The psalm ends with a contrast between those whose portion is in this life only, who are satisfied with earthly treasure, and David himself: As for me, I shall see your face in righteousness; when I awake, I shall be satisfied with your likeness. The vision of God, the face-to-face encounter with the divine, is the ultimate satisfaction. Not wealth, not vindication against enemies, not even health and long life. The vision of his likeness. This is the great promise of the New Testament: we shall see him as he is, and we shall be like him (1 John 3:2). Psalm 17 anticipates that promise centuries before Christ.

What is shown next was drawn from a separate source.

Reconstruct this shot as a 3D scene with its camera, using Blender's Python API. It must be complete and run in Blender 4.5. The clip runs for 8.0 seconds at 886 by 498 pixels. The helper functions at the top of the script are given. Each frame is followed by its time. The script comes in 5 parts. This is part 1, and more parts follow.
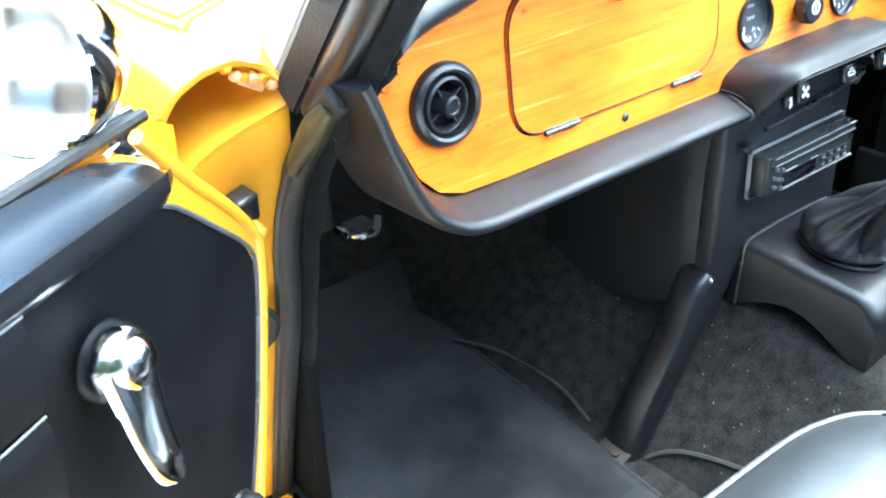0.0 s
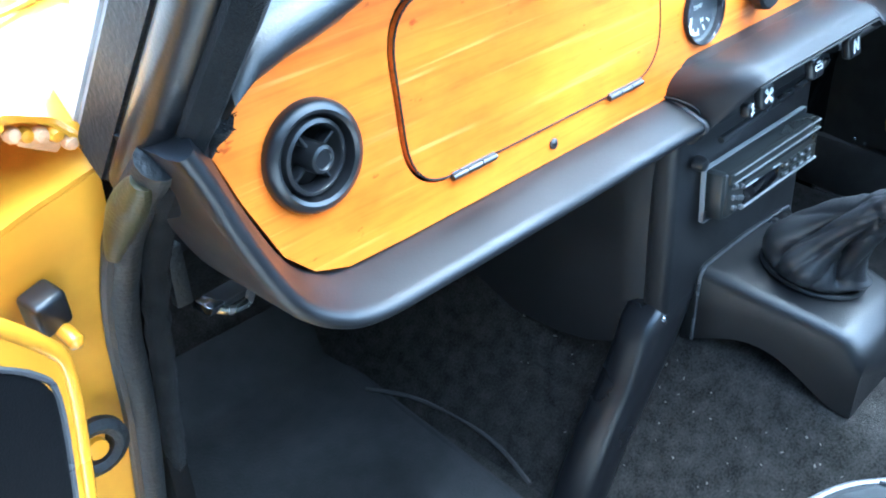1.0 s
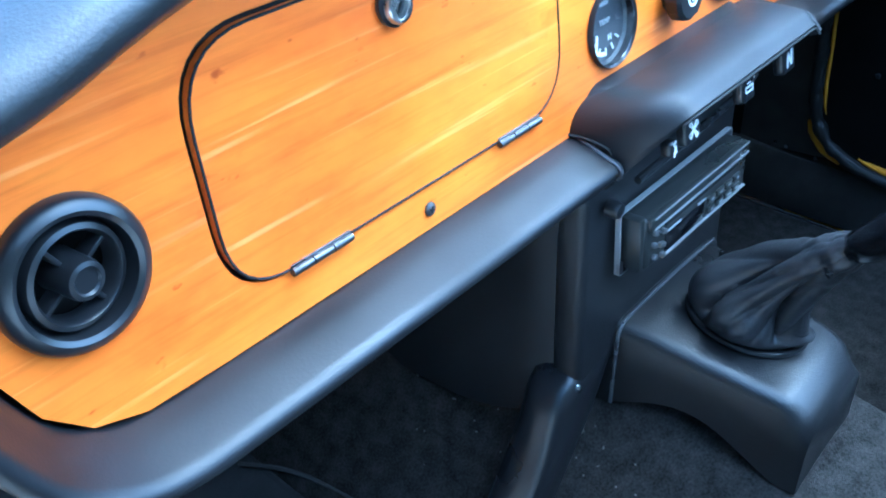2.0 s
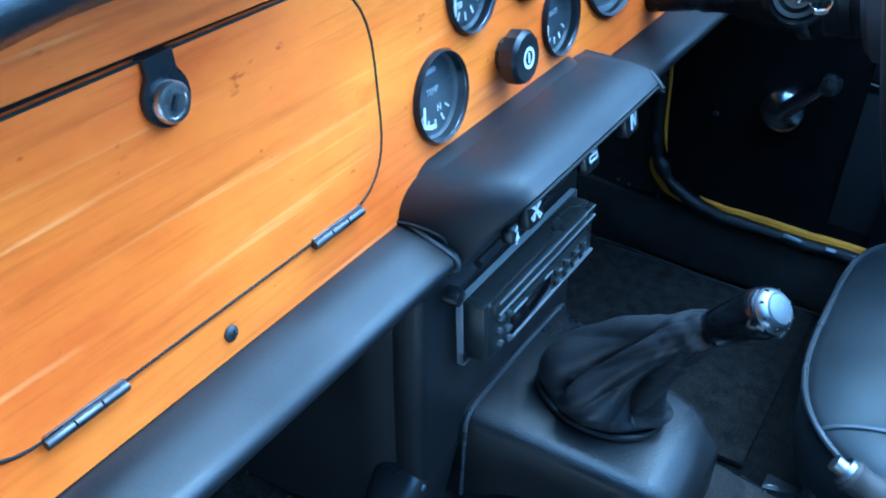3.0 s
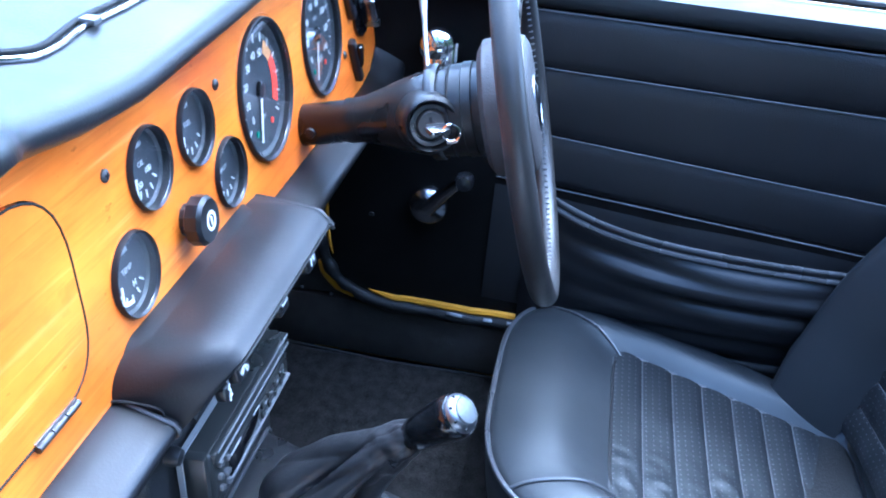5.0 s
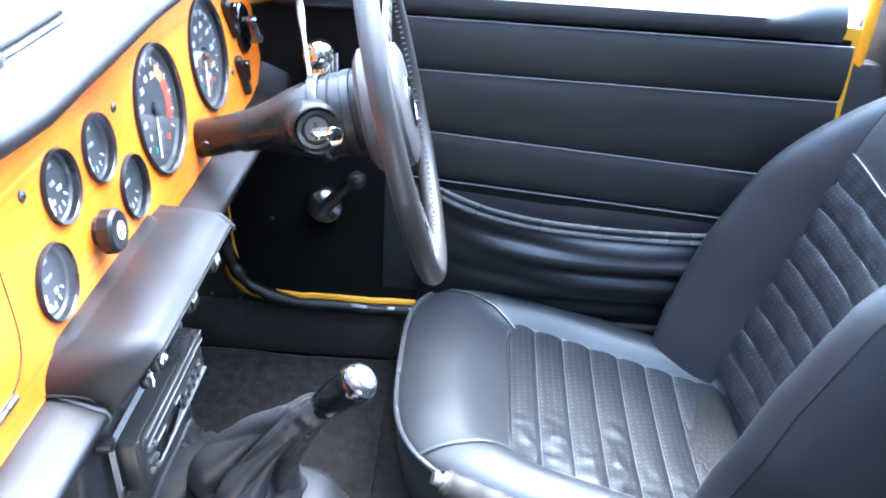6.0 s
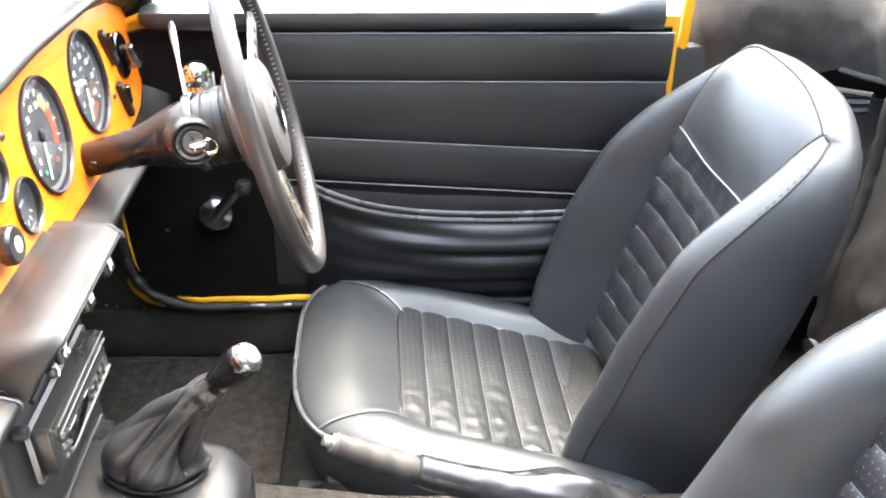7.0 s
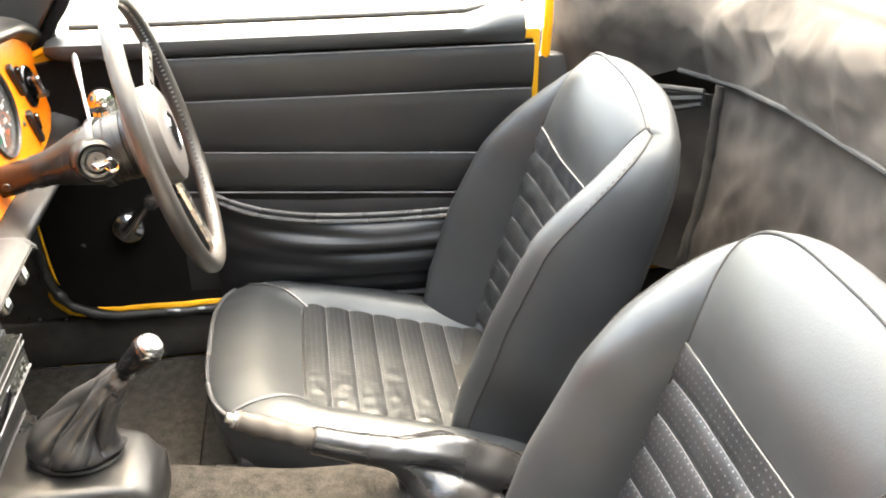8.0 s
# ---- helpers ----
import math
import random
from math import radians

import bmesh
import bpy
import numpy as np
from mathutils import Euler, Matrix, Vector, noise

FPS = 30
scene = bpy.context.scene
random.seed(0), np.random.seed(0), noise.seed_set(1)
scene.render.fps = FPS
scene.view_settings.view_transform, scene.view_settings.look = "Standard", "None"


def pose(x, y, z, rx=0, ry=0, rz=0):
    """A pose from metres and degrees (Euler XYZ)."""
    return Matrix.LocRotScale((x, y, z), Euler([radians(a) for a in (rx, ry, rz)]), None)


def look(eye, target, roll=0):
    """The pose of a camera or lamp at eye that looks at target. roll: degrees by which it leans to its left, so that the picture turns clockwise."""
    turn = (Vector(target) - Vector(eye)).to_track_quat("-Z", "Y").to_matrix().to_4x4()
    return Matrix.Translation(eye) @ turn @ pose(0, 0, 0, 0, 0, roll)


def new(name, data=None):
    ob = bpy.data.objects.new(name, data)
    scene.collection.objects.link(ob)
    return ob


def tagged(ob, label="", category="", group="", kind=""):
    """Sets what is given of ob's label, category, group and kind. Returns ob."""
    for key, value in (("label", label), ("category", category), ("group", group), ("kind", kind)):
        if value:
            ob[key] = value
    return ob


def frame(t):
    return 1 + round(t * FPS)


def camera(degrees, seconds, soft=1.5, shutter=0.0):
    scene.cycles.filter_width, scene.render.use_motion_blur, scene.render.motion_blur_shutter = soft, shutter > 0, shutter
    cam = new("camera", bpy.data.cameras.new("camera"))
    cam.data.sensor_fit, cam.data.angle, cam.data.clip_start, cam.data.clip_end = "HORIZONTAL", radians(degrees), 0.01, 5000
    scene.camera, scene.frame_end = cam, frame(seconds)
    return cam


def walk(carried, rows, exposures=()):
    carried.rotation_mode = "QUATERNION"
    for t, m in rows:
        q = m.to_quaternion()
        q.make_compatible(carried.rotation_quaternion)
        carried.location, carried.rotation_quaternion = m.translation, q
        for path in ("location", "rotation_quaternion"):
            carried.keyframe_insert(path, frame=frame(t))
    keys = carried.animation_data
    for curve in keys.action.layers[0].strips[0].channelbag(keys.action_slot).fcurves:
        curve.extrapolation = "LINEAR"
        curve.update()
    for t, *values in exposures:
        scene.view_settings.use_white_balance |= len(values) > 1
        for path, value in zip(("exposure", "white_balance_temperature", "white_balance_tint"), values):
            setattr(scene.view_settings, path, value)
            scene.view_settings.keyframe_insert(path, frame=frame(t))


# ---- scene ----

Brothers and sisters, what satisfies you? Psalm 17's final verse is a question asked of every human desire: is your deepest satisfaction sought in earthly things, in the portion that belongs to this life alone? Or does your longing reach beyond, to the face of God, to the likeness in which you were made and to which you are being restored? Pray for the desire. The vision will follow.
Lord God, keep us as the apple of your eye. Hide us under the shadow of your wings. And when we awake on the last morning, let us be satisfied with your likeness, the face for which every human longing is ultimately a longing. Through Christ our Lord. Amen.